Causey noted that she spent nearly every waking moment with her husband, and the Belvoir center would enable them to safely spend some time apart, even alone. “It’s salvation from everybody,” she said, “and you desperately need that. Just getting fresh air is a huge thing for these guys, they don’t go outside for months. It’s invaluable to your emotional healing.”

Gibson said the USO surveyed thousands of soldiers and their families to ask them what they needed. First was recreation and normalcy, a place for families to come together. The new center has a sports cafe, a theater with plush recliners, a music room with instruments and a video game room with gaming chairs and online connectivity.

Wounded warrior Charles Eggleston of Riva, Md., takes a five-iron deep on the golf simulator at the USO's Warrior and Family Center on Fort Belvoir. (Tom Jackman/The Washington Post)

Next, the troops wanted quiet space. The new center has a respite room, quiet meeting areas, outdoor balconies and gardens for healing and meditation. There’s also an art therapy room.

Third was education and employment, Gibson said. So there are rooms stocked with computers for classes, both in person and online, and for business seminars, both in job hunting and for improving job skills. The USO has lined up not only career transition workshops but partnered with a group called “Hire Heroes USA” to hold job fairs with real jobs, Gibson said.

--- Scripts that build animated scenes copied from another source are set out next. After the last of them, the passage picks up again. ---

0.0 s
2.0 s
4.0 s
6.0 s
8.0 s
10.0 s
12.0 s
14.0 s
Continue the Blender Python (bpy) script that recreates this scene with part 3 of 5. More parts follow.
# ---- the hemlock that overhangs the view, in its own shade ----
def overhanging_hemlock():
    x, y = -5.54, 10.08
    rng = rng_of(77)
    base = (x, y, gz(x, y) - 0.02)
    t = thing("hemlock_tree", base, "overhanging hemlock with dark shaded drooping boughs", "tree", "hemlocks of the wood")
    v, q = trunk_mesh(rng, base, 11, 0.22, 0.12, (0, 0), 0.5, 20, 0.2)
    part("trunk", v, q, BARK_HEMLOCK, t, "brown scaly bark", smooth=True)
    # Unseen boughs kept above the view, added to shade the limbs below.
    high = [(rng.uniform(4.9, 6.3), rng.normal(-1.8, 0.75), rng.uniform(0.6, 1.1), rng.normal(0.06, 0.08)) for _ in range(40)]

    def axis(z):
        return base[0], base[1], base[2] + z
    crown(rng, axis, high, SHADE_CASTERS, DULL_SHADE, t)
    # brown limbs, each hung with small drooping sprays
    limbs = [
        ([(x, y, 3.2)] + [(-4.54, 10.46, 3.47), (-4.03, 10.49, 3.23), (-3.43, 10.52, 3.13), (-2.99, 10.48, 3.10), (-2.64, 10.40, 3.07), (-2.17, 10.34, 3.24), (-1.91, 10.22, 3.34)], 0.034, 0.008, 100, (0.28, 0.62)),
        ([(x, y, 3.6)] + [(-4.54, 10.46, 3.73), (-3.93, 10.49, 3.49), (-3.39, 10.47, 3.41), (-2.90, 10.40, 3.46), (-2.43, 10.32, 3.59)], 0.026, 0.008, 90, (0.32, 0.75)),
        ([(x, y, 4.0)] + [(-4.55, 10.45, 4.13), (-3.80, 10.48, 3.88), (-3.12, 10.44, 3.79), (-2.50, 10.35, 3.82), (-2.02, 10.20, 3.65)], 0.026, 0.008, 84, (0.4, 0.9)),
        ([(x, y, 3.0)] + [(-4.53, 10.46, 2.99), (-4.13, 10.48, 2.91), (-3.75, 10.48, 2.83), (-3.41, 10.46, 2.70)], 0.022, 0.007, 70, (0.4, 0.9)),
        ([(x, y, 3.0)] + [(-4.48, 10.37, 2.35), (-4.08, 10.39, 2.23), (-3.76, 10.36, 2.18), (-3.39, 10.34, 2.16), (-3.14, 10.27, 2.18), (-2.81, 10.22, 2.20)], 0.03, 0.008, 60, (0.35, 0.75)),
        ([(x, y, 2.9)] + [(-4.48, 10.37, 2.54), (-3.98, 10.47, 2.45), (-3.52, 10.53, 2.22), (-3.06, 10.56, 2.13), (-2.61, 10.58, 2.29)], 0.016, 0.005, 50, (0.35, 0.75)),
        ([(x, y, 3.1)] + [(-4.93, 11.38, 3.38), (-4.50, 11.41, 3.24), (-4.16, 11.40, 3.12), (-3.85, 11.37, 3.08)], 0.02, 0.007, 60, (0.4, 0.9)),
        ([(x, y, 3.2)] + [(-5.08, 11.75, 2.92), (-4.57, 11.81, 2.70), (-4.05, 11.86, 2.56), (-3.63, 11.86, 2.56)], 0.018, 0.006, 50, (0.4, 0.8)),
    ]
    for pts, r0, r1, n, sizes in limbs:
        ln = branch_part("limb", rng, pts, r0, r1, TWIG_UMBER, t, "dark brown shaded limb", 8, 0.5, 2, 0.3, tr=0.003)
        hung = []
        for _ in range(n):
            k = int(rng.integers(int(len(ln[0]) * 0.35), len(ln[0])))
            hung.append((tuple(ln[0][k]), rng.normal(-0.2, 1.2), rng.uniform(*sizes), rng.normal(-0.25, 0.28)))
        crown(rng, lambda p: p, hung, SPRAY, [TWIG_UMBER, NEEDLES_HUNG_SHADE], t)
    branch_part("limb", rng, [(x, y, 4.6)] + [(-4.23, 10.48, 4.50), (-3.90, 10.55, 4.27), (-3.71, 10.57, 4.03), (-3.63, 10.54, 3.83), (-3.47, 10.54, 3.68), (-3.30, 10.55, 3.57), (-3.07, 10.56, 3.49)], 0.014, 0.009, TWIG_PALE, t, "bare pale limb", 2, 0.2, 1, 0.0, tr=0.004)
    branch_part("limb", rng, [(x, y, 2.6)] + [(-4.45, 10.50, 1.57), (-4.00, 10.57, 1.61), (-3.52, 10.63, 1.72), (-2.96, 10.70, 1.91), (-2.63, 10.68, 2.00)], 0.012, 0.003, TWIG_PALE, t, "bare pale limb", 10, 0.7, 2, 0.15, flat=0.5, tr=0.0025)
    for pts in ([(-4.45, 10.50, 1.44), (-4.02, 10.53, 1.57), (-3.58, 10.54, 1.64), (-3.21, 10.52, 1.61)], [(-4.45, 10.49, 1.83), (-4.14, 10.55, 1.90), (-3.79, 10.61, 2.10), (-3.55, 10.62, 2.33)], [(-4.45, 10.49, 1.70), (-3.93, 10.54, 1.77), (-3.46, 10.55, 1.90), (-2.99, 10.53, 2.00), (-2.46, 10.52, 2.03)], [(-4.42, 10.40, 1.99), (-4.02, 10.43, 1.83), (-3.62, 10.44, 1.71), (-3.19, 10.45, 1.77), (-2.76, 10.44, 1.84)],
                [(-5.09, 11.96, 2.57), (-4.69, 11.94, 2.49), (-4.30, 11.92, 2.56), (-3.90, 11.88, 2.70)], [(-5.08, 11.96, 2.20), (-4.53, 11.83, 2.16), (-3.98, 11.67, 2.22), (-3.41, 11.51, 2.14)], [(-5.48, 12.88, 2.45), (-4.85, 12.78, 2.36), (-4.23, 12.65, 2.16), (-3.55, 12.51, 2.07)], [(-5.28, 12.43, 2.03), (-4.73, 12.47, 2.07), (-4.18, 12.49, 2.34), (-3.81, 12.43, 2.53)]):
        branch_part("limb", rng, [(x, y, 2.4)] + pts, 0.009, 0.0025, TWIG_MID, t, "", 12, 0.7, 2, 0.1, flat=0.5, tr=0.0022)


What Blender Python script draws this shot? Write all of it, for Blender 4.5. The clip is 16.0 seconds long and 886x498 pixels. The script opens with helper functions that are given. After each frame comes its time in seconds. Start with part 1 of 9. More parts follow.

Veterans told the USO that continuing education was crucial. “They would reach a point in the recovery where they felt they were not getting ready for what’s next in line,” Gibson said. The American Management Association “has given us a blank check” to allow soldiers to take any of their courses online for free.

Of course, you can’t be successful in business without playing golf. Before he earned a Purple Heart in Iraq, Charles Eggleston preferred baseball, football and basketball. Now, reinforced with titanium, Eggleston has converted to golf. On Monday, he was smacking some serious drives on the full service golf simulator, with different courses and weather conditions, donated by Full Swing Golf.

“It’s a good rehabilitation tool,” Eggleston said of his new sport. “It’s good for post-traumatic stress and for other injuries.” I suggested that golf creates its own stress, and proceeded to line three straight shots into the water. But the wounded warrior fixed my stance and address, and soon I was crushing balls farther, if not straighter.

A huge full-service kitchen. A large community room. Lots of big-screen TVs and Skype capability. Many comfy chairs and sofas with arms, to help people get up. “We wanted a place where they felt like they could put their feet up,” Gibson said.

Returning soldiers often “find themselves fighting a different enemy: depression,” Gibson said. “We need to be doing things to lift their spirits, sustaining hope and instilling confidence in the future. Keeping families together and strong.” He said the volunteers, and the USO’s 250,000 individual donors, had no ulterior motives.

“At the end of the day,” Gibson said, “the USO is the way for America to say thanks.”